A nasty bullpen is what makes St. Louis look like a team that can contend with Milwaukee. Alex Reyes is finally panning out (and unscored upon, too), and Giovanny Gallegos' performance plus Jordan Hicks' stuff gives the Cardinals solid back-end options.
12. For seven glorious games, the Los Angeles Dodgers and San Diego Padres brought October baseball to April. The two series between them had everything: timely hitting, super pitching, phenomenal defense, stars being stars. They are the two most talented teams in baseball, and even though both trail the Giants in the standings, they are far likelier to end the 162-game marathon atop the NL West.
Baseball's beauty is often seen in its totality -- in the idea that one series, one month, one anything is fleeting, just a part of a whole. But the Dodgers and Padres reminded that baseball can be both, that these single games -- whether in Southern California or New York or the Midwest or the South, all across the country -- can be great by themselves.

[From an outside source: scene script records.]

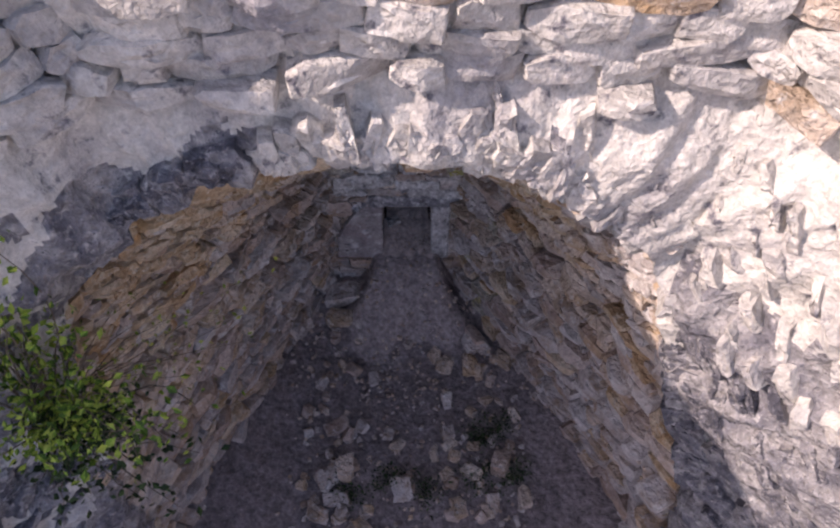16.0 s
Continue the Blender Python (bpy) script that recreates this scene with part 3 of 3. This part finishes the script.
wall_stone([(0.67, 1.24), (1.01, 1.26), (1.07, 1.07), (0.71, 1.11)], "g", 0.0)
wall_stone([(-0.92, 2.86), (-0.08, 2.84), (-0.06, 2.75), (-0.17, 2.69), (-0.71, 2.67), (-0.92, 2.72)], "g", 0.02)
wall_stone([(-0.05, 2.83), (0.16, 2.84), (0.18, 2.68), (-0.03, 2.69)], "l", 0.02)
wall_stone([(0.19, 2.83), (0.28, 2.83), (0.49, 2.74), (0.48, 2.68), (0.2, 2.67)], "g", 0.01)
wall_stone([(-0.89, 2.98), (-0.71, 3.02), (-0.36, 3.06), (-0.38, 2.9), (-0.62, 2.88), (-0.86, 2.92)], "g", 0.01)
wall_stone([(-0.33, 3.05), (-0.2, 3.05), (-0.21, 2.95), (-0.29, 2.89), (-0.34, 2.93)], "g", 0.02)
wall_stone([(-0.17, 3.04), (0.01, 3.02), (0.33, 2.98), (0.31, 2.87), (-0.11, 2.9), (-0.18, 2.93)], "g", 0.01)
wall_stone([(-0.64, 3.22), (-0.44, 3.26), (-0.11, 3.22), (-0.08, 3.11), (-0.53, 3.08), (-0.65, 3.13)], "g", 0.0)
wall_stone([(-0.06, 3.19), (0.19, 3.16), (0.15, 3.07), (-0.02, 3.07)], "g", 0.0)
wall_stone([(-0.41, 3.34), (0.01, 3.37), (0.16, 3.29), (0.07, 3.25), (-0.35, 3.26)], "g", 0.0)
wall_stone([(-0.77, 3.38), (-0.44, 3.43), (-0.43, 3.37), (-0.71, 3.22), (-0.8, 3.26)], "m", 0.0)
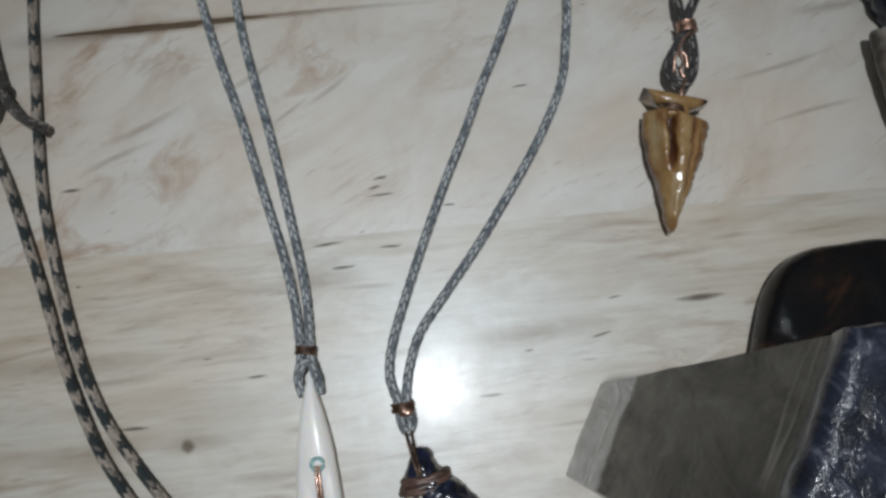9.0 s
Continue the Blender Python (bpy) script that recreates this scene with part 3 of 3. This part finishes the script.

As Alden Gonzalez wrote, these seven games ended with the Dodgers outscoring them 32-30 but the Padres taking four of seven, with 68 innings and 61 of them with a lead of two or fewer runs, with "10 ties, five lead changes, two near brawls and one Twitter fight." When Trevor Bauer accused Fernando Tatis Jr. of peeking at signs and Tatis responded with a Photoshopped image of Bauer's face on a baby in Tatis' arms, well, that's when you knew this was a rivalry worthy of 2021.
April brought plenty more than the showers for which it's known. Best of all was the full slate of baseball, of a sport that's finally back in full, ready to play 162, to deliver five more regular-season months that (one can hope) are as enjoyable as the first.